According to Pell, one of the keys to managing risk is remaining true to a company's corporate mission. Freed from quarterly expectations, mutual companies may have an advantage in that they don't have to make short-term decisions. In the case of New York Life, the company's risk management practices are inseparable from its vision of providing long-term policyholder value, Pell says. "As a mutual, we're not about chasing large short-term returns that involve outsized risks.
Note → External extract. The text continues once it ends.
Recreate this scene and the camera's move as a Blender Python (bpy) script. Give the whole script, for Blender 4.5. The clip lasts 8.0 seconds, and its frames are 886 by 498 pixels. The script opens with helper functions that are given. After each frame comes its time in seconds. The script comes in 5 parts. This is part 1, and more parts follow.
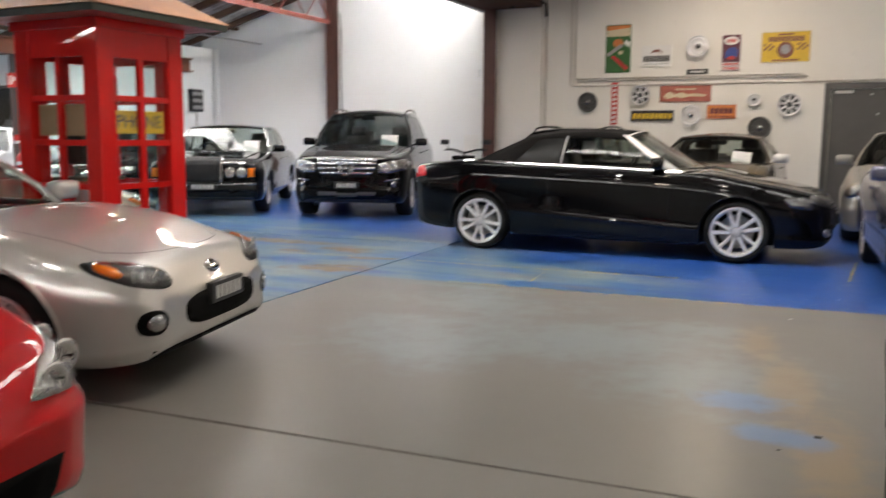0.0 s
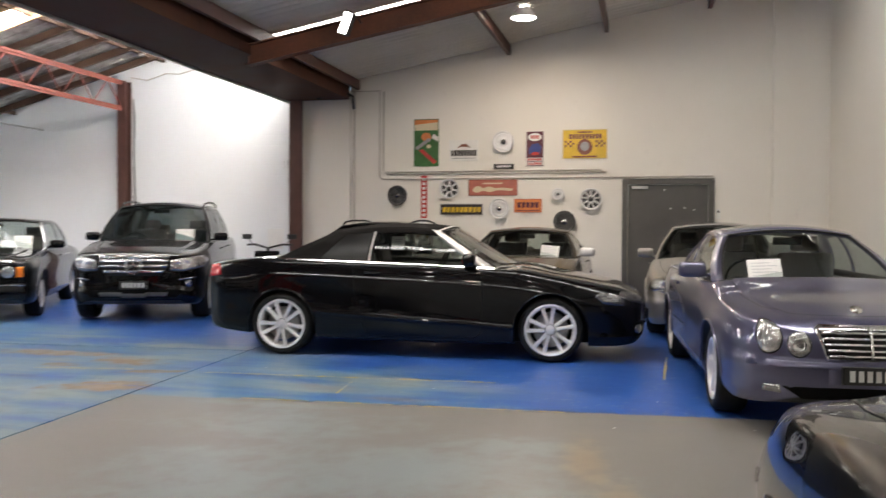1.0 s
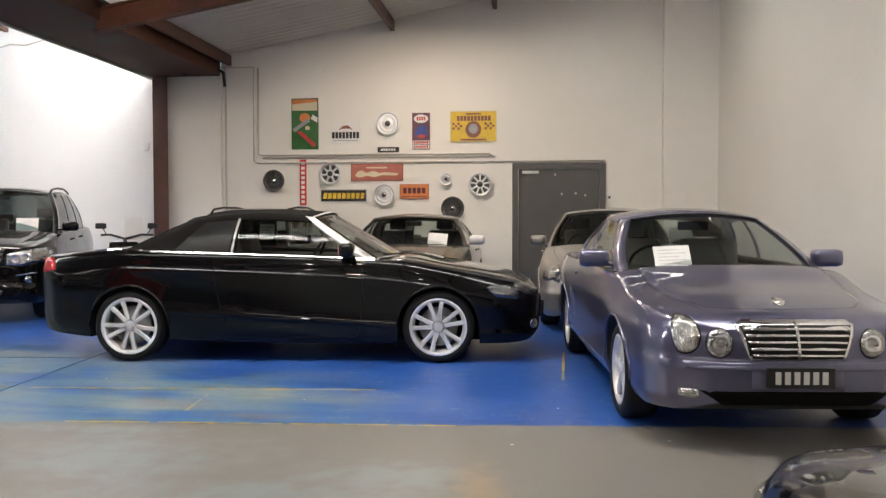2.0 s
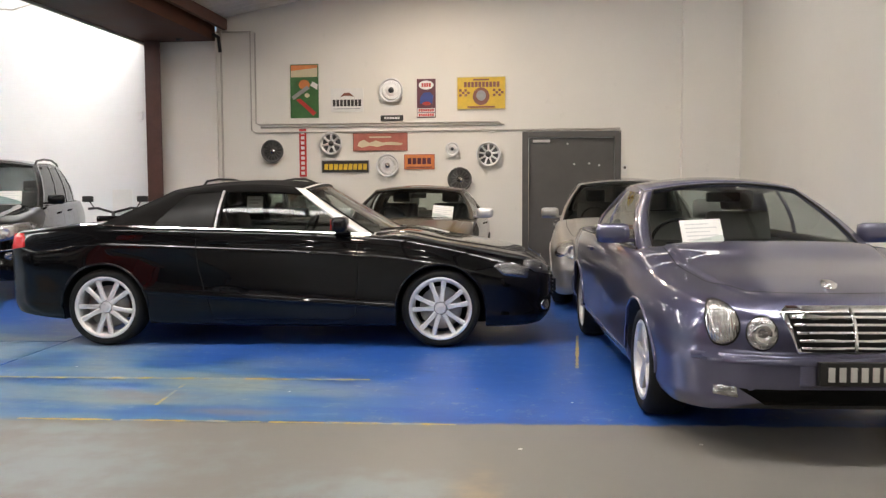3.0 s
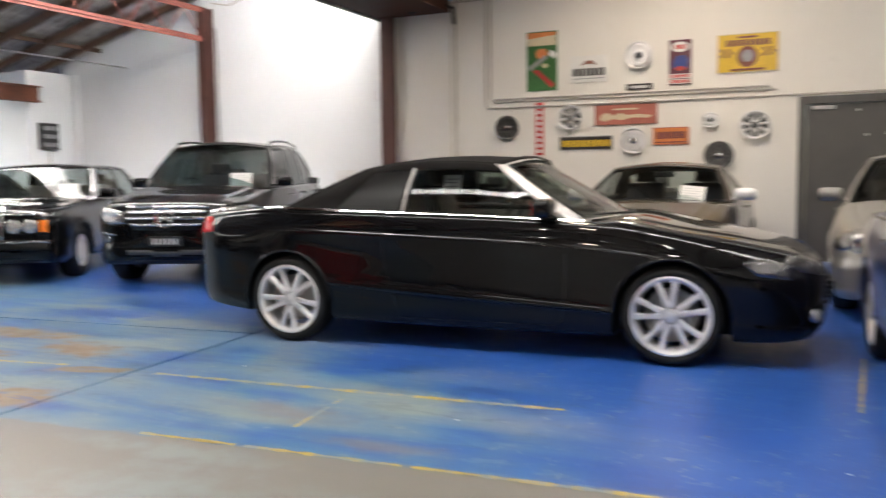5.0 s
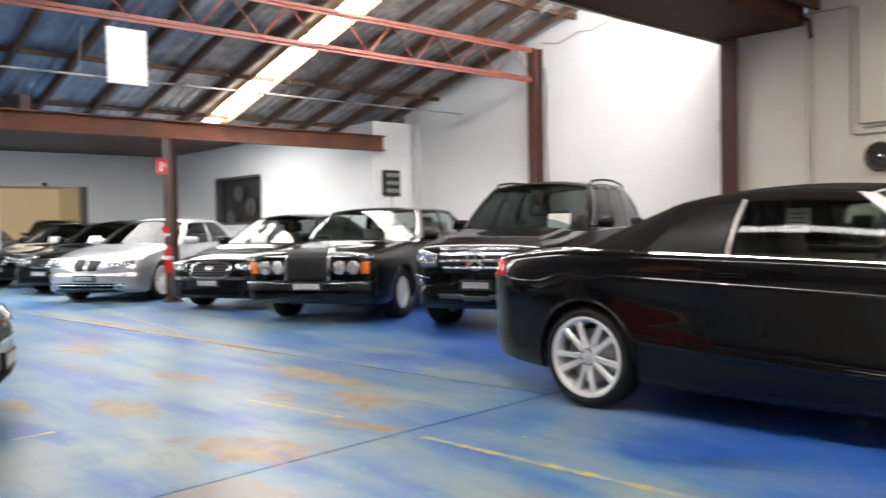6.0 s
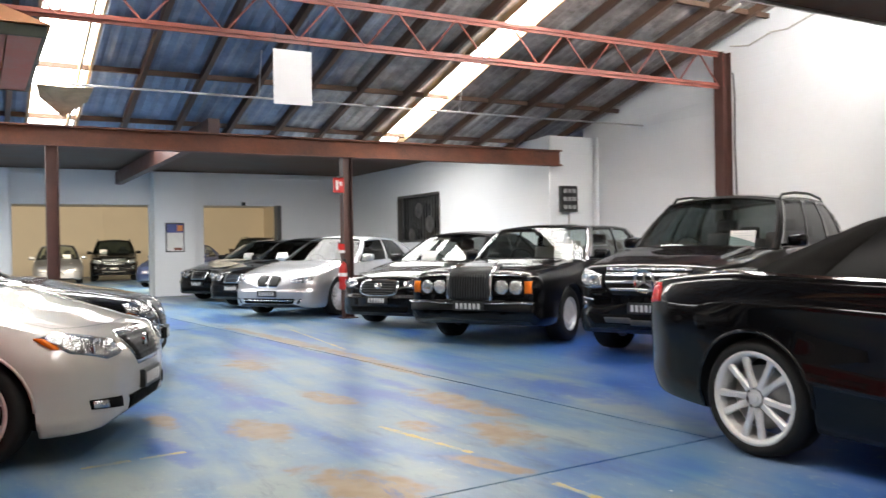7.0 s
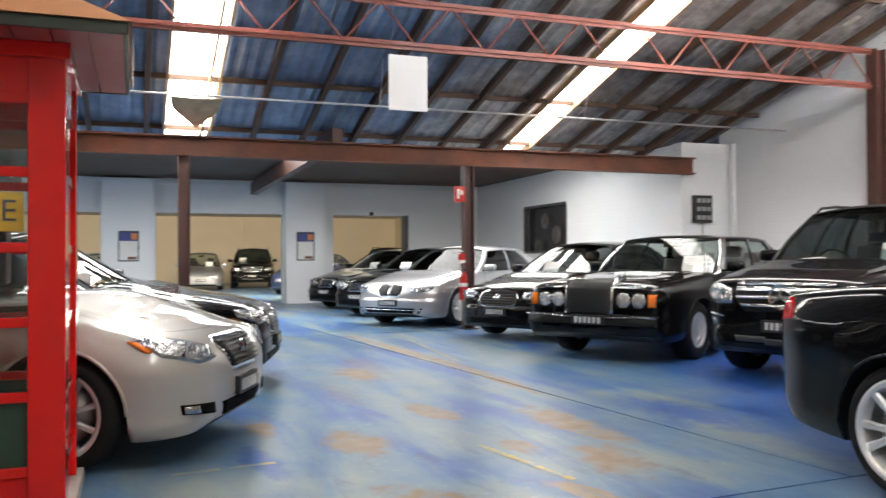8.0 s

Stable growth in a controlled manner is much more important to us than looking to chase returns."

Pell says a successful financial risk management strategy should seek to dampen volatility- both on the upside and downside. "It's all about prudent risk-taking-understanding the risks that we are taking, knowing what risks we are comfortable taking, and those which we are not advantaged to take," he says. "You have to be financially disciplined to do that, especially when times are good and there is the appearance of gains to be had seemingly with 'little or no risk.' If it seems too good to be true, it probably is."

A similar commitment to a disciplined investment philosophy also helped Minneapolis-based Allianz Life Insurance Company of North America weather the storm, says Ross Bowen, the company's VP of profitability management. "From the beginning, Allianz was fairly conservative, which helped us come through the crisis well," he says.

Much of Bowen's bailiwick revolves around determining the company's exposures-and thinking ahead: Is the stock market or bond market the greatest source of risk? Is the economy expanding or contracting?